The legislation also includes provisions that would make it less costly for employers to extend benefits to younger employees.

The bill would delay ERISA provisions that require companies to undergo mandatory audits if they allow employees younger than 21 to contribute to a pension and would exempt 18-through-20-year-old employees from testing of their funds, which would further reduce the administrative costs for employers.

“Americans who don’t attend college and immediately enter the workforce should be given every chance to save for retirement,” Cassidy said in a statement. “This legislation empowers American workers, giving them more opportunities to plan for a secure retirement.”

Several organizations offered support for the legislation, including the Teachers Insurance and Annuity Association of America and College Retirement Equities Fund and the Insured Retirement Institute.

“By lowering the age at which an individual can access their workplace retirement plan from 21 to 18, the Helping Young Americans Save for Retirement Ac helps workers start saving earlier,” Kourtney Gibson, TIAA’s CEO of retirement solutions, wrote in a letter to the senators. “We know from experience that the sooner one starts saving, the better off they will be in the future and the more likely they will be to have adequate income in retirement.”

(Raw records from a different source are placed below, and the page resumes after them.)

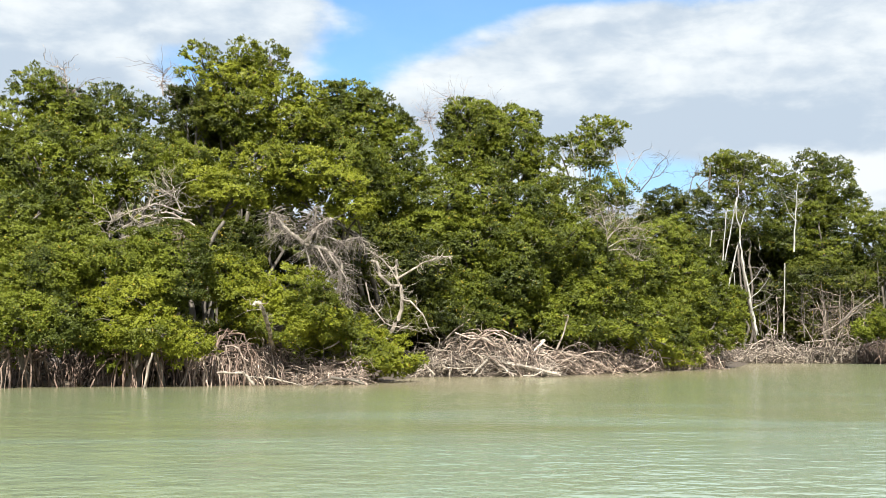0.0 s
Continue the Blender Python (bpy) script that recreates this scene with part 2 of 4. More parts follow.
def foliage(mesh, lobes, leaf, cover=1.6, ragged=0.25, landward=1.0, simple=False):
    """Leaf rosettes on small sprays that make up each lobe (x, y, z, half width, half height) of a crown."""
    rng = mesh.rng
    for x, y, z, rx, rz in lobes:
        c, radii = np.array([x, y, z]), np.array([rx, rx * 0.9, rz])
        mean = (rx * rx * rz) ** (1 / 3)
        spray = 0.09 * mean + 0.10 + leaf * 0.6
        area = 4 * math.pi * (rx * rx + 2 * rx * rz) / 3
        sprays = max(8, int(area * 0.42 / spray**2))
        d = unit(rng, sprays * 3)
        d = d[(d[:, 2] > -0.55) | (rng.random(len(d)) < 0.25)]
        d = d[(d[:, 1] - 0.5 * d[:, 0] < 0.35) | (rng.random(len(d)) < landward)][:sprays]
        lump = 0.84 + 2.6 * ragged * np.abs(np.array([noise.noise(Vector(c + 1.9 * k)) for k in d]))
        at = c + d * radii * (lump * rng.uniform(0.80, 1.0, len(d)))[:, None]
        stray = rng.random(len(d)) < 0.07
        at[stray] = c + d[stray] * radii * rng.uniform(1.0, 1.0 + ragged, (stray.sum(), 1))
        count = int(cover * area * (0.75 if landward == 1 else 0.52) / (leaf * leaf * 0.30 * 6)) + 1
        pick = rng.integers(0, len(at), count)
        e = unit(rng, count) + 0.8 * d[pick] + np.array([0, 0, 0.45])
        e /= np.linalg.norm(e, axis=1)[:, None]
        size = spray * rng.uniform(0.6, 1.35, len(at))
        ros = at[pick] + e * size[pick, None] * rng.uniform(0.45, 1.05, (count, 1)) * np.array([1, 1, 0.72])
        ros = np.repeat(ros, 6, 0)
        e = np.repeat(e, 6, 0)
        axis = e * 0.3 + unit(rng, len(e)) * np.array([1, 1, 0.75])
        normal = e * 0.55 + np.repeat(d[pick], 6, 0) * 0.75 + np.array([0, -0.1, 0.4]) + unit(rng, len(e)) * 0.26
        length = leaf * rng.uniform(0.7, 1.25, len(e))
        mesh.leaves(ros + axis * 0.15 * leaf, axis, normal, length, length * rng.uniform(0.46, 0.6, len(e)), simple)


def prop_root(seed, foot, ang, reach, top, thick, water=-0.15):
    """One arching root from a stem down into the mud."""
    m = Mesh(seed)
    rng = m.rng
    far, h = reach * rng.uniform(0.3, 1.0), top * rng.uniform(0.5, 1.0)
    t = np.linspace(0, 1, 8)
    wob = rng.normal(0, 0.08, 3)
    p = np.stack([foot[0] + math.cos(ang) * far * t**0.7 + wob[0] * t, foot[1] + math.sin(ang) * far * t**0.7 + wob[1] * t,
                  h + (water - h) * t**2.2 + 0.10 * top * np.sin(math.pi * t)], 1)
    p[1:-1] += rng.normal(0, 0.03, (6, 3))
    r = thick * rng.uniform(0.55, 1.3)
    m.tube(p, (r, r * 0.75, r * 0.85), 5)
    if rng.random() < 0.45:
        k = p[4]
        m.bough(k, (k[0] + rng.normal(0, 0.3), k[1] - abs(rng.normal(0, 0.3)), water), r * 0.7, r * 0.6, 0.1, 5, 5, 0.12)
    return m


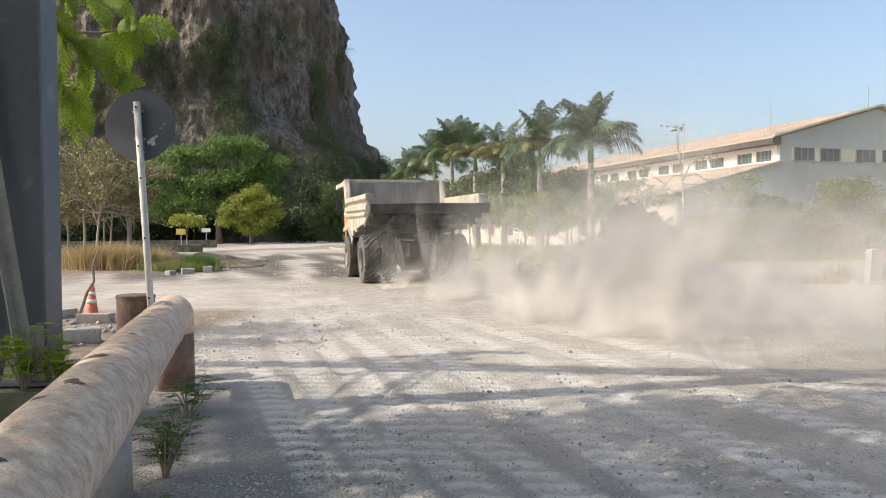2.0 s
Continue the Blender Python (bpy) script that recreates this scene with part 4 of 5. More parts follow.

“The Helping Young Americans Save for Retirement Act will expand the opportunity for more younger workers to start saving earlier for retirement by allowing them to participate in their employer-sponsored workplace plans,” said a statement from Paul Richman, Chief Government and Political Affairs Officer at the Insured Retirement Institute. “This measure will not only help younger workers get into the habit of contributing to their retirement savings, but it will also provide additional years for their savings to grow to ensure a more secure financial future.”